WRITTEN PROBLEM
Leave out the pictures and copy each record below exactly.

(Scripts that build animated scenes)
'''
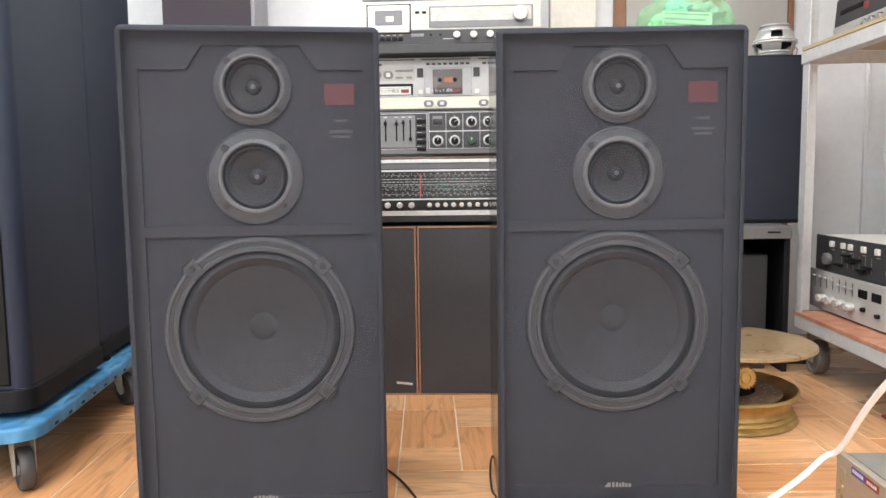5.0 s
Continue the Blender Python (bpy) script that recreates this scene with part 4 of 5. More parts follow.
# radio receiver
radio = thing("radio_receiver", "long wood-cased radio receiver with a silver-lined dial", "radio", pose(0, 2.402, 0))
RL, RR = 0.070, 0.560
# darker veneer stands in for the tape deck's shade on the case top
part("case", B(RL, 0.006, 0.4680, RR, 0.36, 0.6400, 0.003), WALNUT, radio, "brown veneer case, darkened for the shade of the deck above")
part("fascia", B(RL + 0.003, 0.0, 0.468, RR - 0.003, 0.006, 0.634, 0.001), RADIOBLACK, radio)
part("plinth", B(RL + 0.02, 0.03, 0.4578, RR - 0.02, 0.34, 0.4680, 0.001), DARK, radio)
for z0, z1 in ((0.624, 0.633), (0.601, 0.606), (0.526, 0.53), (0.485, 0.498)):
    part("silver_strip", B(RL + 0.005, -0.002, z0, RR - 0.005, 0.0, z1, 0.0006), BADGE, radio)
part("grey_band", B(RL + 0.005, -0.001, 0.608, RR - 0.005, 0.0, 0.622, 0.0003), MIDGREY, radio)
part("grey_band", B(RL + 0.005, -0.001, 0.469, RR - 0.005, 0.0, 0.483, 0.0003), DKGREY, radio)
DT, DB = 0.6, 0.532
dial = part("dial_glass", B(0.016, -0.001, DB, 0.430, 0.0, DT, 0.0003), surf("dark_dial_glass", (0.052, 0.053, 0.058), 0.15), radio, "dark tuning scale")
SCALEINK = surf("grey_scale_print", (0.44, 0.44, 0.45), 0.5, 0, 0.1, 70, 10, 0)
rn = random.Random(8)
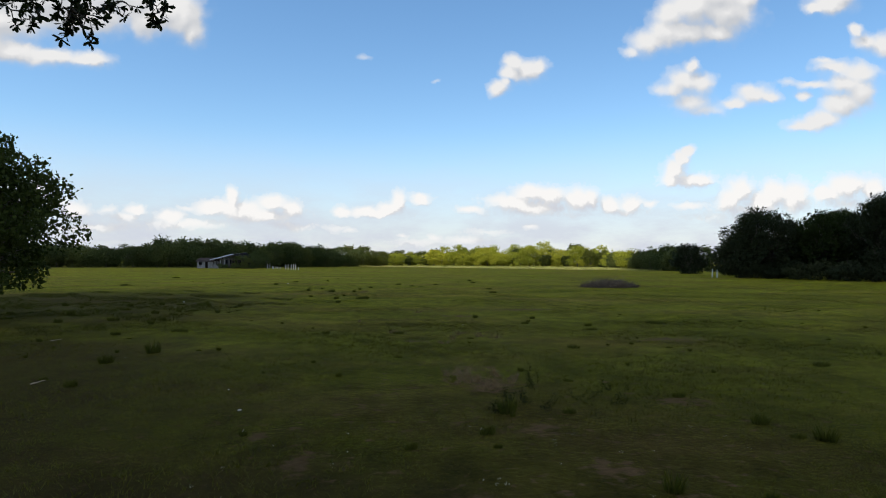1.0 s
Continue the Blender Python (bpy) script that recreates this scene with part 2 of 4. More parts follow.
    veil = math_node("MULTIPLY", math_node("MULTIPLY_ADD", low_fac.outputs[0], 0.26, 0.70), band.outputs[0])
    veiled = mixed(veil, blue.outputs[0], (CLOUD_HAZE[0], CLOUD_HAZE[1], CLOUD_HAZE[2], 1))

    # the rest of the sky bears cloud of the same kind
    far = noise_tex(co.outputs["Generated"], 3.2, 7, 0.55, (1, 1, 2.2))
    far_fac = n.new("ShaderNodeMapRange")
    far_fac.interpolation_type = "SMOOTHSTEP"
    far_fac.inputs["From Min"].default_value, far_fac.inputs["From Max"].default_value = 0.42, 0.60
    link(nt, far.outputs["Fac"], far_fac.inputs["Value"])
    elsewhere = mixed(far_fac.outputs[0], veiled, (CLOUD_LIGHT[0] * 0.9, CLOUD_LIGHT[1] * 0.9, CLOUD_LIGHT[2] * 0.9, 1))
    towards = mixed(cloud_fac, veiled, cloud_colour)

    side = math_node("LESS_THAN", math_node("ABSOLUTE", u), 0.95)
    upto = math_node("LESS_THAN", v, 0.60)
    front = math_node("GREATER_THAN", sep.outputs[1], 0.06)
    window = math_node("MULTIPLY", math_node("MULTIPLY", side, upto), front)
    bg_a, bg_b = n.new("ShaderNodeBackground"), n.new("ShaderNodeBackground")
    link(nt, elsewhere, bg_a.inputs[0])
    link(nt, towards, bg_b.inputs[0])
    bg_a.inputs[1].default_value = bg_b.inputs[1].default_value = SKY_POWER
    mix = n.new("ShaderNodeMixShader")
    link(nt, window, mix.inputs[0])
    link(nt, bg_a.outputs[0], mix.inputs[1])
    link(nt, bg_b.outputs[0], mix.inputs[2])
    out = n.new("ShaderNodeOutputWorld")
    link(nt, mix.outputs[0], out.inputs[0])


make_world()


# ================= materials =================
def shader(name):
    m = bpy.data.materials.new(name)
    m.use_nodes = True
    return m, m.node_tree, m.node_tree.nodes["Principled BSDF"]


def add_noise(nt, scale, detail=5, rough=0.6, where="Object", stretch=None):
    co = nt.nodes.new("ShaderNodeTexCoord")
    t = nt.nodes.new("ShaderNodeTexNoise")
    t.inputs["Scale"].default_value, t.inputs["Detail"].default_value, t.inputs["Roughness"].default_value = scale, detail, rough
    src = co.outputs[where]
    if stretch:
        mp = nt.nodes.new("ShaderNodeMapping")
        mp.inputs["Scale"].default_value = stretch
        link(nt, src, mp.inputs["Vector"])
        src = mp.outputs[0]
    link(nt, src, t.inputs["Vector"])
    return t.outputs["Fac"]


def ramp(nt, fac, *stops):
    r = nt.nodes.new("ShaderNodeValToRGB")
    e = r.color_ramp.elements
    while len(e) < len(stops):
        e.new(0.5)
    for k, (at, c) in enumerate(stops):
        e[k].position, e[k].color = at, (*c, 1)
    link(nt, fac, r.inputs[0])
    return r.outputs[0]


def mix_colour(nt, fac, a, b, how="MIX"):
    m = nt.nodes.new("ShaderNodeMix")
    m.data_type, m.blend_type = "RGBA", how
    for k, val in ((0, fac), (6, a), (7, b)):
        if isinstance(val, (int, float)):
            m.inputs[k].default_value = val
        elif isinstance(val, tuple):
            m.inputs[k].default_value = (*val, 1)
        else:
            link(nt, val, m.inputs[k])
    return m.outputs[2]


def bumped(nt, p, fac, strength, distance):
    b = nt.nodes.new("ShaderNodeBump")
    b.inputs["Strength"].default_value, b.inputs["Distance"].default_value = strength, distance
    link(nt, fac, b.inputs["Height"])
    link(nt, b.outputs[0], p.inputs["Normal"])


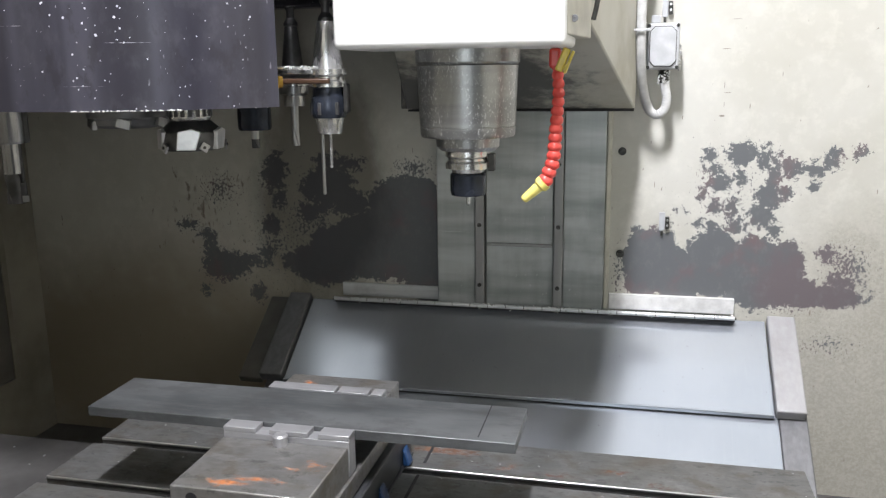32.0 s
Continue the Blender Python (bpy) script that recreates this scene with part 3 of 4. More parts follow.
def hinge():
    t = thing("piano_hinge", (0.105, 0.770, 0.036), "long bright steel piano hinge along the wall", "hinge")
    part("wall_leaf", box(-0.292, -0.077, 0.768, 0.7755, 0.040, 0.068, 0.001), KNUCKLE, t)
    part("wall_leaf", box(0.274, 0.514, 0.764, 0.7755, 0.040, 0.071, 0.001), LEAF, t, "white-worn hinge leaf")
    n = 22
    for i in range(n):
        x0 = -0.303 + 0.818 * i / n
        knuckle = lathe([(0, 0), (0.0042, 0), (0.0042, 0.818 / n - 0.0014), (0, 0.818 / n - 0.0014)], (x0, 0.7432, 0.0388), 14, pose(0, 0, 0, 0, 90))
        part("knuckle", knuckle, KNUCKLE, t)
    part("pin", lathe([(0, 0), (0.003, 0), (0.003, 0.822), (0, 0.822)], (-0.305, 0.7432, 0.0388), 10, pose(0, 0, 0, 0, 90)), BOLT, t)
    # a black strip draws the shade between leaf and knuckles
    part("shadow_gap", box(-0.300, 0.512, 0.7480, 0.7520, 0.0350, 0.0398, 0.0004), BLACK, t, "black strip drawn for the shade behind the knuckles")
    rnd = random.Random(17)
    bm = bmesh.new()
    for i in range(130):
        x = rnd.choice((rnd.uniform(-0.29, -0.08), rnd.uniform(0.0, 0.29), rnd.uniform(0.0, 0.29), rnd.uniform(0.27, 0.51)))
        s = 0.0006 + 0.0012 * rnd.random() ** 2
        chip = box(-s * 1.4, s * 1.4, -s * 0.7, s * 0.7, -s * 0.6, s * 0.6, 0)
        spot = (x, rnd.uniform(0.7385, 0.7440), rnd.uniform(0.0415, 0.0442)) if i % 3 else (x, 0.7370, rnd.uniform(0.034, 0.039))
        bmesh.ops.transform(chip, matrix=pose(*spot, rnd.uniform(-40, 40), rnd.uniform(-40, 40), rnd.uniform(0, 180)), verts=chip.verts)
        joined(bm, chip)
    tagged(part("hinge_swarf", bm, SWARF, t, "bright swarf caught on the hinge"), kind="stuff")
    part("base_strip", box(-0.303, 0.515, 0.745, 0.7745, 0.030, 0.0345, 0.001), IRON_DARK, t)


hinge()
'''
RESPONSE TO THIS TASK
5.0 s
Continue the Blender Python (bpy) script that recreates this scene with part 4 of 5. More parts follow.
# radio receiver
radio = thing("radio_receiver", "long wood-cased radio receiver with a silver-lined dial", "radio", pose(0, 2.402, 0))
RL, RR = 0.070, 0.560
# darker veneer stands in for the tape deck's shade on the case top
part("case", B(RL, 0.006, 0.4680, RR, 0.36, 0.6400, 0.003), WALNUT, radio, "brown veneer case, darkened for the shade of the deck above")
part("fascia", B(RL + 0.003, 0.0, 0.468, RR - 0.003, 0.006, 0.634, 0.001), RADIOBLACK, radio)
part("plinth", B(RL + 0.02, 0.03, 0.4578, RR - 0.02, 0.34, 0.4680, 0.001), DARK, radio)
for z0, z1 in ((0.624, 0.633), (0.601, 0.606), (0.526, 0.53), (0.485, 0.498)):
    part("silver_strip", B(RL + 0.005, -0.002, z0, RR - 0.005, 0.0, z1, 0.0006), BADGE, radio)
part("grey_band", B(RL + 0.005, -0.001, 0.608, RR - 0.005, 0.0, 0.622, 0.0003), MIDGREY, radio)
part("grey_band", B(RL + 0.005, -0.001, 0.469, RR - 0.005, 0.0, 0.483, 0.0003), DKGREY, radio)
DT, DB = 0.6, 0.532
dial = part("dial_glass", B(0.016, -0.001, DB, 0.430, 0.0, DT, 0.0003), surf("dark_dial_glass", (0.052, 0.053, 0.058), 0.15), radio, "dark tuning scale")
SCALEINK = surf("grey_scale_print", (0.44, 0.44, 0.45), 0.5, 0, 0.1, 70, 10, 0)
rn = random.Random(8)
1.0 s
Continue the Blender Python (bpy) script that recreates this scene with part 2 of 4. More parts follow.
    veil = math_node("MULTIPLY", math_node("MULTIPLY_ADD", low_fac.outputs[0], 0.26, 0.70), band.outputs[0])
    veiled = mixed(veil, blue.outputs[0], (CLOUD_HAZE[0], CLOUD_HAZE[1], CLOUD_HAZE[2], 1))

    # the rest of the sky bears cloud of the same kind
    far = noise_tex(co.outputs["Generated"], 3.2, 7, 0.55, (1, 1, 2.2))
    far_fac = n.new("ShaderNodeMapRange")
    far_fac.interpolation_type = "SMOOTHSTEP"
    far_fac.inputs["From Min"].default_value, far_fac.inputs["From Max"].default_value = 0.42, 0.60
    link(nt, far.outputs["Fac"], far_fac.inputs["Value"])
    elsewhere = mixed(far_fac.outputs[0], veiled, (CLOUD_LIGHT[0] * 0.9, CLOUD_LIGHT[1] * 0.9, CLOUD_LIGHT[2] * 0.9, 1))
    towards = mixed(cloud_fac, veiled, cloud_colour)

    side = math_node("LESS_THAN", math_node("ABSOLUTE", u), 0.95)
    upto = math_node("LESS_THAN", v, 0.60)
    front = math_node("GREATER_THAN", sep.outputs[1], 0.06)
    window = math_node("MULTIPLY", math_node("MULTIPLY", side, upto), front)
    bg_a, bg_b = n.new("ShaderNodeBackground"), n.new("ShaderNodeBackground")
    link(nt, elsewhere, bg_a.inputs[0])
    link(nt, towards, bg_b.inputs[0])
    bg_a.inputs[1].default_value = bg_b.inputs[1].default_value = SKY_POWER
    mix = n.new("ShaderNodeMixShader")
    link(nt, window, mix.inputs[0])
    link(nt, bg_a.outputs[0], mix.inputs[1])
    link(nt, bg_b.outputs[0], mix.inputs[2])
    out = n.new("ShaderNodeOutputWorld")
    link(nt, mix.outputs[0], out.inputs[0])


make_world()


# ================= materials =================
def shader(name):
    m = bpy.data.materials.new(name)
    m.use_nodes = True
    return m, m.node_tree, m.node_tree.nodes["Principled BSDF"]


def add_noise(nt, scale, detail=5, rough=0.6, where="Object", stretch=None):
    co = nt.nodes.new("ShaderNodeTexCoord")
    t = nt.nodes.new("ShaderNodeTexNoise")
    t.inputs["Scale"].default_value, t.inputs["Detail"].default_value, t.inputs["Roughness"].default_value = scale, detail, rough
    src = co.outputs[where]
    if stretch:
        mp = nt.nodes.new("ShaderNodeMapping")
        mp.inputs["Scale"].default_value = stretch
        link(nt, src, mp.inputs["Vector"])
        src = mp.outputs[0]
    link(nt, src, t.inputs["Vector"])
    return t.outputs["Fac"]


def ramp(nt, fac, *stops):
    r = nt.nodes.new("ShaderNodeValToRGB")
    e = r.color_ramp.elements
    while len(e) < len(stops):
        e.new(0.5)
    for k, (at, c) in enumerate(stops):
        e[k].position, e[k].color = at, (*c, 1)
    link(nt, fac, r.inputs[0])
    return r.outputs[0]


def mix_colour(nt, fac, a, b, how="MIX"):
    m = nt.nodes.new("ShaderNodeMix")
    m.data_type, m.blend_type = "RGBA", how
    for k, val in ((0, fac), (6, a), (7, b)):
        if isinstance(val, (int, float)):
            m.inputs[k].default_value = val
        elif isinstance(val, tuple):
            m.inputs[k].default_value = (*val, 1)
        else:
            link(nt, val, m.inputs[k])
    return m.outputs[2]


def bumped(nt, p, fac, strength, distance):
    b = nt.nodes.new("ShaderNodeBump")
    b.inputs["Strength"].default_value, b.inputs["Distance"].default_value = strength, distance
    link(nt, fac, b.inputs["Height"])
    link(nt, b.outputs[0], p.inputs["Normal"])


32.0 s
Continue the Blender Python (bpy) script that recreates this scene with part 3 of 4. More parts follow.
def hinge():
    t = thing("piano_hinge", (0.105, 0.770, 0.036), "long bright steel piano hinge along the wall", "hinge")
    part("wall_leaf", box(-0.292, -0.077, 0.768, 0.7755, 0.040, 0.068, 0.001), KNUCKLE, t)
    part("wall_leaf", box(0.274, 0.514, 0.764, 0.7755, 0.040, 0.071, 0.001), LEAF, t, "white-worn hinge leaf")
    n = 22
    for i in range(n):
        x0 = -0.303 + 0.818 * i / n
        knuckle = lathe([(0, 0), (0.0042, 0), (0.0042, 0.818 / n - 0.0014), (0, 0.818 / n - 0.0014)], (x0, 0.7432, 0.0388), 14, pose(0, 0, 0, 0, 90))
        part("knuckle", knuckle, KNUCKLE, t)
    part("pin", lathe([(0, 0), (0.003, 0), (0.003, 0.822), (0, 0.822)], (-0.305, 0.7432, 0.0388), 10, pose(0, 0, 0, 0, 90)), BOLT, t)
    # a black strip draws the shade between leaf and knuckles
    part("shadow_gap", box(-0.300, 0.512, 0.7480, 0.7520, 0.0350, 0.0398, 0.0004), BLACK, t, "black strip drawn for the shade behind the knuckles")
    rnd = random.Random(17)
    bm = bmesh.new()
    for i in range(130):
        x = rnd.choice((rnd.uniform(-0.29, -0.08), rnd.uniform(0.0, 0.29), rnd.uniform(0.0, 0.29), rnd.uniform(0.27, 0.51)))
        s = 0.0006 + 0.0012 * rnd.random() ** 2
        chip = box(-s * 1.4, s * 1.4, -s * 0.7, s * 0.7, -s * 0.6, s * 0.6, 0)
        spot = (x, rnd.uniform(0.7385, 0.7440), rnd.uniform(0.0415, 0.0442)) if i % 3 else (x, 0.7370, rnd.uniform(0.034, 0.039))
        bmesh.ops.transform(chip, matrix=pose(*spot, rnd.uniform(-40, 40), rnd.uniform(-40, 40), rnd.uniform(0, 180)), verts=chip.verts)
        joined(bm, chip)
    tagged(part("hinge_swarf", bm, SWARF, t, "bright swarf caught on the hinge"), kind="stuff")
    part("base_strip", box(-0.303, 0.515, 0.745, 0.7745, 0.030, 0.0345, 0.001), IRON_DARK, t)


hinge()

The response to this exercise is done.